Sarkozy's Attempt To Woo The Digerati Foreshadows The Coming Conflict Between Technology & Regulations
from the but-what-happens-next dept
We're seeing more and more stories of government attempts to exert greater control over the internet. While governments have been seeking such control for quite some time, we're finally seeing some real movement here, and I have no doubt that the pace and intensity of such efforts is only going to increase. The results of the e-G8 are not at all surprising. The politicians approached it as politicians do: looking to plead their case and create an atmosphere of political trade-offs, but many of the digerati tend not to work that way (which is why they tend to avoid policy and political debates altogether). They're not interested in tradeoffs, and that leads to a pretty serious culture clash, which is what we're seeing.

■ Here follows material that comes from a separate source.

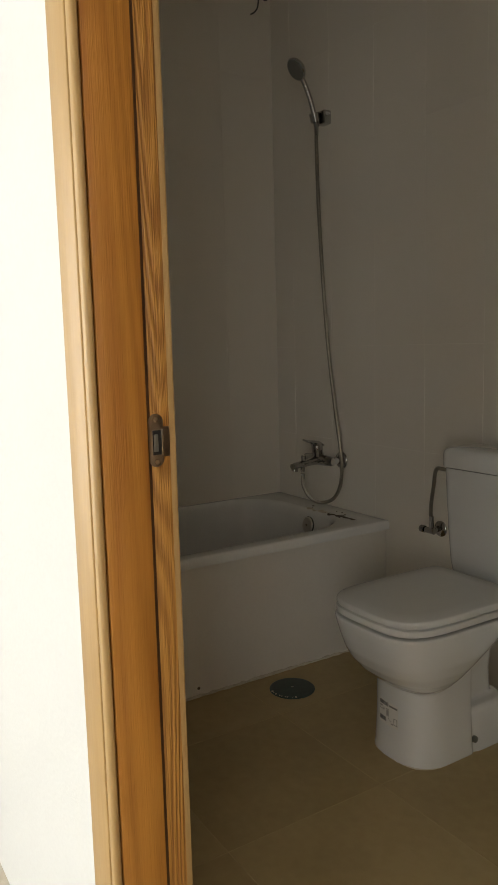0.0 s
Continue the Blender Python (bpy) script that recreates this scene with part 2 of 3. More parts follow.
def rod(a, b, r0, r1=None, n=20, bm=None, edge=0.0):
    a, b = Vector(a), Vector(b)
    h, r1 = (b - a).length, r0 if r1 is None else r1
    prof = [(r0, 0), (r1, h)] if not edge else [(r0 - edge, 0), (r0, edge), (r1, h - edge), (r1 - edge, h)]
    return revolve(prof, axis(a, b - a), n, bm)


def spline(pts, per=10):
    p = [Vector(q) for q in pts]
    p = [2 * p[0] - p[1], *p, 2 * p[-1] - p[-2]]
    out = []
    for i in range(1, len(p) - 2):
        a, b, c, d = p[i - 1:i + 3]
        for k in range(per):
            t = k / per
            out.append(0.5 * (2 * b + (c - a) * t + (2 * a - 5 * b + 4 * c - d) * t * t + (3 * b - a - 3 * c + d) * t ** 3))
    return out + [p[-2]]


def tube(pts, r, n=10, per=10, bm=None, wob=0.0, ribs=0):
    line = spline(pts, per) if per else [Vector(q) for q in pts]
    rings, up = [], Vector((0.13, 0.31, 0.94))
    for i, c in enumerate(line):
        t = (line[min(i + 1, len(line) - 1)] - line[max(i - 1, 0)]).normalized()
        s = t.cross(up).normalized()
        up = s.cross(t)
        q = r * (1 + wob * noise.noise(c * 40)) * (1 + (0.13 if ribs and i % 2 else 0))
        rings.append([c + q * (math.cos(2 * math.pi * k / n) * s + math.sin(2 * math.pi * k / n) * up) for k in range(n)])
    return loft(rings, bm)


# ---- bathroom shell ----
XW, XE, YN, YS, YO, ZC = -1.311, 1.345, 0.0, -1.455, -1.548, 2.60   # inner faces, hall face, ceiling
DX0, DX1, DH = 0.568, 1.227, 2.04                                      # doorway between the frame's rebates
TW, TH = 0.252, 0.37                                                   # wall tile pitch


def structure(name, bm, m, label, smooth=0):
    return tagged(part(name, bm, m, label=label, smooth=smooth), kind="structure")


wall_north = structure("wall_north", box(XW - 0.12, 0.0009, -0.1, XE + 0.12, 0.12, ZC), GROUT, "cream tiled bathroom wall with pale grout joints")
wall_west = structure("wall_west", box(XW - 0.12, YS - 0.09, -0.1, XW - 0.0009, 0.0009, ZC), GROUT, "cream tiled wall along the bathtub")
wall_east = structure("wall_east", box(XE + 0.0009, YS, -0.1, XE + 0.12, 0.0009, ZC), GROUT, "cream tiled wall behind the open door")
bm = box(XW - 0.003, YO, -0.1, DX0 - 0.03, YS, ZC)
box(DX1 + 0.03, YO, -0.1, XE + 0.12, YS, ZC, bm=bm)
box(DX0 - 0.03, YO, DH + 0.03, DX1 + 0.03, YS, ZC, bm=bm)
wall_south = structure("wall_south", bm, PARTITION_PAINT, "white painted partition wall with the doorway")
structure("ceiling", box(XW - 0.12, YO, ZC, XE + 0.12, 0.12, ZC + 0.1), PLASTER, "plain white bathroom ceiling")
floor = structure("floor", box(XW - 0.003, YO, -0.10, XE + 0.003, 0.003, -0.0008), FLOOR_GROUT, "floor of large tan stoneware tiles")

# bedroom outside the doorway, which holds the window
BX0, BX1, BY = -1.7, 3.1, WY
structure("floor_bedroom", box(BX0, BY, -0.10, BX1, YO, -0.001), PALE_FLOOR, "pale stoneware floor of the adjoining room")
structure("ceiling_bedroom", box(BX0 - 0.18, BY - 0.18, ZC + 0.001, BX1 + 0.18, YO + 0.05, ZC + 0.12), ROOM_PAINT, "plain white ceiling of the adjoining room")
bm = box(BX0 - 0.18, BY, -0.1, BX0, VY0, ZC)
box(BX0 - 0.18, VY1, -0.1, BX0, YO, ZC, bm=bm)
box(BX0 - 0.18, VY0, -0.1, BX0, VY1, WZ0, bm=bm)
box(BX0 - 0.18, VY0, WZ1, BX0, VY1, ZC, bm=bm)
box(BX0 - 0.12, YO, -0.1, XW - 0.12, YO + 0.1, ZC, bm=bm)
structure("wall_bedroom_west", bm, ROOM_PAINT, "plain white wall with the added west side window")
bm = box(BX1, BY, -0.1, BX1 + 0.18, SY0, ZC)
box(BX1, SY1, -0.1, BX1 + 0.18, YO, ZC, bm=bm)
box(BX1, SY0, -0.1, BX1 + 0.18, SY1, WZ0, bm=bm)
box(BX1, SY0, WZ1, BX1 + 0.18, SY1, ZC, bm=bm)
box(XE + 0.12, YO, -0.1, BX1 + 0.18, YO + 0.1, ZC, bm=bm)
structure("wall_bedroom_east", bm, ROOM_PAINT, "plain white wall with the added east side window")
bm = box(BX0 - 0.12, BY - 0.18, -0.1, WX0, BY, ZC)
box(WX1, BY - 0.18, -0.1, BX1 + 0.12, BY, ZC, bm=bm)
box(WX0, BY - 0.18, WZ1, WX1, BY, ZC, bm=bm)
box(WX0, BY - 0.18, -0.1, WX1, BY, WZ0, bm=bm)
structure("wall_bedroom_south", bm, ROOM_PAINT, "plain white wall with the balcony window")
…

That's why this is going to get worse before it gets better. Governments are going to increase these kinds of efforts, and they're going to have significant legislative successes. There are two reasons for that. First, most elected officials don't really understand technology, and don't recognize the impact and the unintended consequences of what they're doing. They think that they're attacking "problems" online, or "bringing order" where there was chaos. They're not. Second, many large legacy companies, who are past their innovation stages, are equally frightened of the disruptions the internet has created. These are also the firms with the biggest lobbying budgets and most connections within the government. So they see this as an opportunity not to bring order to chaos (even if they claim such), but to stifle innovation and competition that might challenge their market position.

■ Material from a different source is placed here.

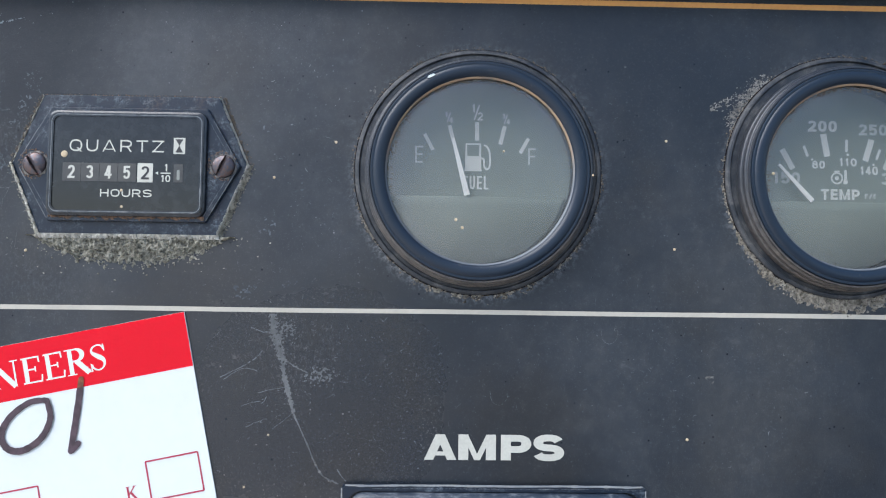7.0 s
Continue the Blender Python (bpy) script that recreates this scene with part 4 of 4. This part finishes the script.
# ---------------------------------------------------------------- ammeter and voltmeter windows
def dial_window(name, label, x0, top):
    w = thing(name, label, "meter", "meters below the panel line")
    x1, z0 = x0 + 80.0, top - 62.0
    bm = holed_plate(rounded(x0, z0, x1, top, 1.2, 4), [rounded(x0 + 1.6, z0 + 1.6, x1 - 1.6, top - 1.4, 3.5, 6)], 0.0, 1.4)
    part("frame", bm, M_WORN, w)
    part("bevel", slab(rounded(x0 + 2.2, z0 + 2.2, x1 - 2.2, top - 1.7, 4.0, 8), 0.0, 3.1, 1.5), M_BEVEL, w, "scuffed blue-black bevel", smooth=50)
    part("window", slab(rounded(x0 + 4.2, z0 + 4.2, x1 - 4.2, top - 3.4, 3.2, 8), 2.8, 3.4, 0.3), M_WINDOW_DARK, w, "glossy dark window", smooth=50)
    k = 90
    tops = [(x0 + 1.2 + (x1 - x0 - 2.2) * i / k, top + 0.15 + 0.2 * noise.noise(Vector((i * 0.11, x0, 0.3)))) for i in range(k + 1)]
    edge = ribbon([(x0 + 0.2, z0), (x0 + 0.25, top - 0.6)], 0.3, 1.5)
    ribbon(tops, [0.42 + 0.6 * abs(noise.noise(Vector((i * 0.31, 2.0, x0)))) for i in range(k + 1)], 1.52, bm=edge)
    ribbon([(x, z - 0.75) for x, z in tops[8:]], [max(0.03, 0.22 * noise.noise(Vector((i * 0.2, 7.0, x0)))) for i in range(k - 7)], 1.5, bm=edge)
    ribbon([(x1 - 0.2, top - 0.9), (x1 - 0.2, z0)], 0.3, 1.5, bm=edge)
    part("dusty_edge", edge, M_DUSTLINE, w)
    streak = bmesh.new()
    for _ in range(46):
        x, z, l = random.uniform(x0 + 6, x1 - 9), top - 3.0 - random.random() * 0.5, random.uniform(0.8, 4.5)
        ribbon([(x, z), (x + l * 0.5, z + random.gauss(0, 0.08)), (x + l, z + random.gauss(0, 0.1))], [0.05, random.uniform(0.08, 0.2), 0.04], 3.14 + random.random() * 0.02, bm=streak)
    tagged(part("scuffs", streak, M_SCRATCH, w), "pale scuffs on the bevel", kind="stuff")
    return w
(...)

And there's no doubt that this combination of factors will win in the short term. It's hard to see what could stop them at this point.
The long term is a different situation however. As we've seen, the technologically literate recognize that such regulations are, effectively, technology problems, and what barriers the regulators and the dinosaur companies put up are simply challenges to be coded around. We're already starting to see some of that in efforts towards more distributed systems, and I would bet those will only increase rapidly over the next few years. These kinds of things take time -- and many will mock these early projects as not being very good or successful (and they won't be).
But, over time, you cannot deny what technology allows. Technology will prevail and make the regulations obsolete. The only real question is what kind of timeframe we're talking about. I'm hopeful that this confrontation is short, but I fear that it will be long.